While the word ‘security’ remains in the name of the regional organisation, security in the traditional sense ‘has long been lost, both in theory and in practice, as nobody knows on what basis to build it,’ she argued.
No European security system ‘has ever materialised in Europe,’ Zakharova emphasised. ‘Actually, everything has long been rotten to the core, lost in its purpose,’ she lamented.
Russia’s second chamber the Federation Council at its plenary session unanimously on Wednesday voted to adopt the Russian Federal Assembly’s motion to suspend the Russian delegation’s participation in the Parliamentary Assembly of the Organisation for Security and Co-operation in Europe (OSCE PA) and stop paying dues to the organisation.
‘The Russian senators and State Duma members consider it sensible and justified to suspend the participation of the delegation of the Russian Federal Assembly in the OSCE PA and the payment of contributions to the OSCE PA budget. During the suspension period, any actions to amend the rules of procedure of the assembly with the aim of prejudicing the Russian delegation will be considered legally null and void,’ the document states.
The Federation Council adopted the motion earlier on Wednesday.
The parliamentarians also believe that the leadership of the OSCE PA and its members have ignored repeated appeals to return to an equal interparliamentary dialogue, the statement says.
The senators and MPs stated: ‘Despite the Russian delegation’s repeated appeals and proposals, the priorities of the OSCE PA leadership indicate that at present, instead of creating conditions for a constructive exchange of views and the formation of a unifying agenda, this platform is being used as a politicised tool to deliberately implement an anti-Russian course, and also to intentionally distort what is going on in Ukraine.’
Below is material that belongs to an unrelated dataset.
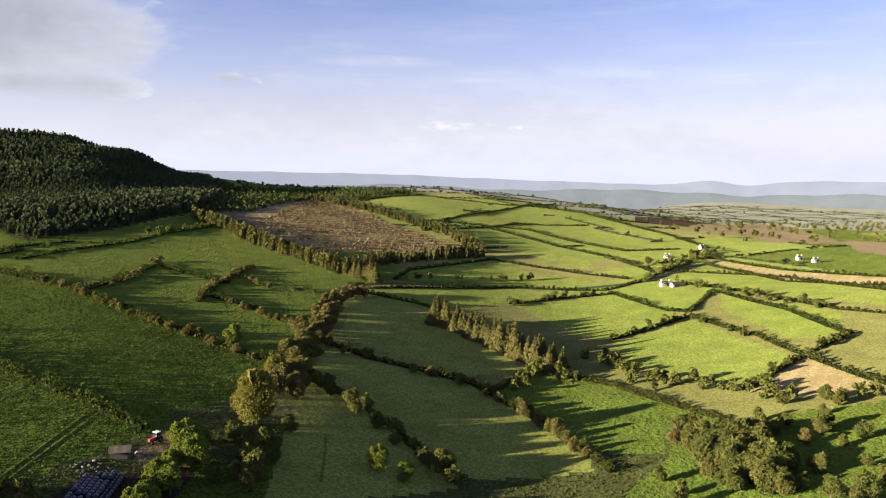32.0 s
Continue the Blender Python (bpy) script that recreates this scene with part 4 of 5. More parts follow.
LEAF_YOUNG = leaves("young_conifer_needles", ((0.064, 0.084, 0.028), (0.080, 0.096, 0.032)))
LEAF_HEDGE = leaves("hedge_leaves", ((0.042, 0.060, 0.014), (0.054, 0.070, 0.016), (0.070, 0.068, 0.020), (0.046, 0.060, 0.015)))
# paler and greyer than the near hedges: haze put into the leaf colour
LEAF_FAR = leaves("hazed_hedge_leaves", ((0.062, 0.074, 0.034), (0.078, 0.082, 0.038)))
LEAF_GOLD = leaves("olive_gold_leaves", ((0.165, 0.155, 0.038), (0.185, 0.160, 0.040)))
FOLIAGE = {"green": LEAF_GREEN, "autumn": LEAF_AUTUMN, "yellow": LEAF_YELLOW, "conifer": LEAF_CONIFER, "larch": LEAF_LARCH, "young": LEAF_YOUNG}


def part(name, me, parent, label=""):
    """Links a mesh as one part of a thing."""
    ob = new(name, me)
    ob.parent = parent
    return tagged(ob, label)


def bm_mesh(name, bm, *materials):
    me = bpy.data.meshes.new(name)
    bm.to_mesh(me)
    bm.free()
    for m in materials:
        me.materials.append(m)
    return me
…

The MPs emphasised that biased discriminatory approaches, double standards and total Russophobia, as well as an unwillingness to engage in substantive discussion, testify to the extreme degradation of the OSCE PA as a mechanism for interparliamentary co-operation.
In addition, they drew attention to the fact that for many years the Parliamentary Assembly has ignored the problems related to the violation of the rights of national minorities in Ukraine and the Baltic States, the freedom of communication and education in one’s native language, has not paid attention to the blasphemous glorification of the Nazis and their accomplices, the harassment and murder of journalists who voice a position different from that of Brussels and Washington.
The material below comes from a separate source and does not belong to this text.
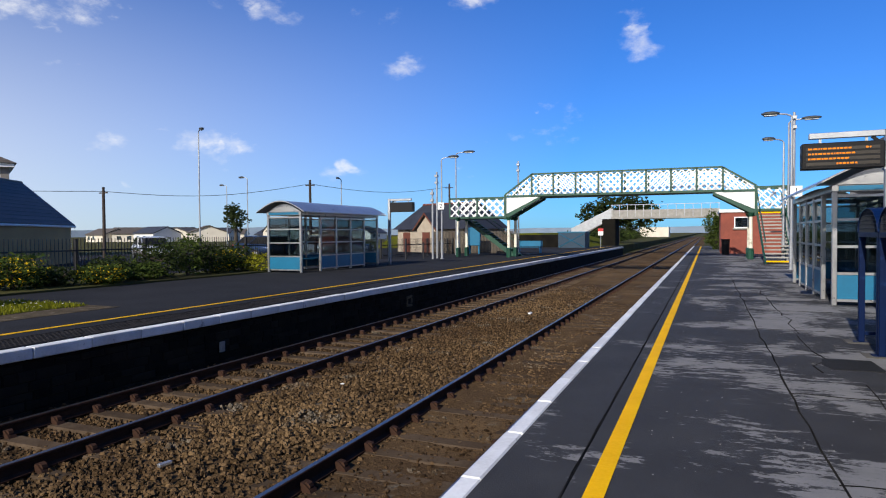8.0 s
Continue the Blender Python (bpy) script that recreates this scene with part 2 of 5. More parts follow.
DIRT = material("worn_earth", (0.11, 0.085, 0.055), (0.05, 0.04, 0.026), 0.95, scale=2.5, fine=35, bump=0.9, dist=0.02, wear_or_sheen=(0.17, 0.145, 0.11), spec=0.04)
EARTH = material("rough_grassland", (0.075, 0.075, 0.025), (0.05, 0.045, 0.02), 0.95, scale=0.4, fine=8, bump=0.8, dist=0.05, spec=0.05)
CONCRETE = material("concrete", (0.33, 0.32, 0.29), (0.2, 0.19, 0.17), 0.85, scale=2, fine=30, bump=0.3)
GRAVEL = material("pale_gravel", (0.21, 0.165, 0.12), (0.09, 0.07, 0.05), 0.95, spec=0.05, scale=3, fine=35, bump=0.9, dist=0.02, spread=0.4)
TIMBER = material("weathered_timber", (0.17, 0.135, 0.095), (0.07, 0.055, 0.04), 0.9, spec=0.08, scale=3, fine=30, bump=0.7, stretch=(6, 1, 6), wear_or_sheen=(0.24, 0.21, 0.165))
DARKWOOD = material("dark_stained_wood", (0.035, 0.022, 0.015), (0.018, 0.012, 0.009), 0.8, scale=2, fine=25, bump=0.4, stretch=(1, 6, 1), spread=0.3)
POSTWOOD = material("fence_post_wood", (0.12, 0.1, 0.075), (0.05, 0.042, 0.032), 0.9, scale=4, fine=30, bump=0.5, stretch=(3, 3, 0.6))
GALV = material("galvanised_steel", (0.42, 0.44, 0.46), (0.3, 0.31, 0.33), 0.45, metal=0.6, scale=3, fine=30, bump=0.05)
PALISADE = material("palisade_steel", (0.055, 0.062, 0.068), (0.03, 0.034, 0.038), 0.6, metal=0.3, scale=3, fine=20)
BLACKIRON = material("black_iron", (0.012, 0.012, 0.014), (0.02, 0.02, 0.022), 0.5, scale=4, fine=30)
GREEN = material("bridge_green_paint", (0.012, 0.07, 0.04), (0.008, 0.045, 0.027), 0.45, scale=3, fine=30)
CREAM = material("cream_paint", (0.78, 0.76, 0.66), (0.62, 0.58, 0.46), 0.5, scale=2, fine=30, wear_or_sheen=(0.42, 0.38, 0.28))
WHITE = material("white_paint", (0.8, 0.8, 0.79), (0.66, 0.66, 0.65), 0.5, scale=1.5, fine=30)
TEAL = material("teal_panel", (0.004, 0.135, 0.25), (0.003, 0.105, 0.2), 0.45, scale=2, fine=30, bump=0.03)
ALU = material("brushed_aluminium", (0.5, 0.5, 0.5), (0.42, 0.42, 0.42), 0.34, metal=0.8, scale=1.2, fine=9, mottle=0.15, bump=0.0)
NAVY = material("navy_paint", (0.0005, 0.009, 0.05), (0.0004, 0.0065, 0.036), 0.5, scale=3, fine=30, bump=0.06, wear_or_sheen=(0.005, 0.022, 0.08), spec=0.14)
MESHWIRE = material("mesh_wire", (0.05, 0.06, 0.075), (0.03, 0.036, 0.048), 0.6, metal=0.3)
TANWALL = material("tan_render", (0.40, 0.27, 0.12), (0.33, 0.22, 0.10), 0.9, scale=1, fine=40, bump=0.3)
WHITEWALL = material("white_render", (0.78, 0.77, 0.74), (0.66, 0.65, 0.62), 0.85, scale=0.6, fine=25, bump=0.2)
CREAMWALL = material("cream_render", (0.64, 0.59, 0.49), (0.54, 0.49, 0.4), 0.85, scale=0.7, fine=25, bump=0.2)
GREYWALL = material("grey_render", (0.22, 0.20, 0.18), (0.15, 0.135, 0.12), 0.9, scale=0.8, fine=30, bump=0.3)
PALEWALL = material("pale_render", (0.62, 0.58, 0.53), (0.5, 0.46, 0.42), 0.9, scale=0.8, fine=30, bump=0.2)
SLATE = material("slate", (0.038, 0.041, 0.05), (0.024, 0.025, 0.031), 0.55, scale=2, fine=20, bump=0.3, spread=0.25)
BROWNROOF = material("brown_roof_tile", (0.085, 0.07, 0.058), (0.05, 0.042, 0.036), 0.8, scale=2, fine=20, bump=0.3, spread=0.25)
REDBRICK = material("red_brick", (0.21, 0.052, 0.032), (0.15, 0.04, 0.026), 0.85, scale=3, fine=20, bump=0.3, spread=0.25)
STONE = material("pale_stone", (0.42, 0.36, 0.28), (0.3, 0.25, 0.19), 0.9, scale=3, fine=20, bump=0.4, spread=0.2)
BROWNSTONE = material("weathered_brown_stone", (0.16, 0.115, 0.065), (0.09, 0.065, 0.04), 0.9, scale=2, fine=12, bump=0.5)
BROWNDOOR = material("brown_door_paint", (0.12, 0.035, 0.02), (0.09, 0.028, 0.016), 0.5)
BARREL = material("barrel_wood", (0.045, 0.02, 0.011), (0.02, 0.01, 0.007), 0.85, spec=0.1, scale=4, fine=30, bump=0.4, stretch=(4, 4, 0.7), spread=0.3)
SHEDROOF = material("shed_roof_sheet", (0.018, 0.02, 0.032), (0.012, 0.014, 0.022), 1.0, spec=0.02, scale=0.3, fine=6)
SHEDWALL = material("shed_wall_sheet", (0.10, 0.075, 0.06), (0.05, 0.045, 0.045), 0.8, scale=0.2, fine=3)
BRIDGEGREY = material("grey_bridge_plate", (0.16, 0.19, 0.26), (0.12, 0.14, 0.2), 0.8, spec=0.2, scale=0.5, fine=8)
RED = material("red_sign_paint", (0.5, 0.02, 0.02), (0.4, 0.02, 0.02), 0.5)
BLACK = material("black_plastic", (0.008, 0.008, 0.009), (0.012, 0.012, 0.013), 0.5, spec=0.15)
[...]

The parliamentarians also emphasised that the Russian delegation to the OSCE PA has, under spurious pretexts, ‘repeatedly been deprived of the opportunity to continue dialogue and to participate fully and equally in the work of the plenary sessions and governing bodies of the OSCE PA.’
Romania’s demonstrative refusal to issue visas to members of the Russian delegation to participate in the annual session of the OSCE PA in Bucharest in 2024 was ‘the last point in the emerging deadlock,’ as it has demonstrated that ‘confrontational tendencies and intolerance have taken over the common sense, spirit and values of this organisation,’ the statement reads.
The senators and MPs declared their readiness to return to work in the Assembly if the organisation’s leadership and a number of member countries reconsider their Russophobic and discriminatory approaches to resolving pressing problems of European security.
They also expressed the hope that sensible forces in the Assembly will show the necessary will to resolve the political and ideological crisis in the OSCE area in the interests of peace and stability on the continent.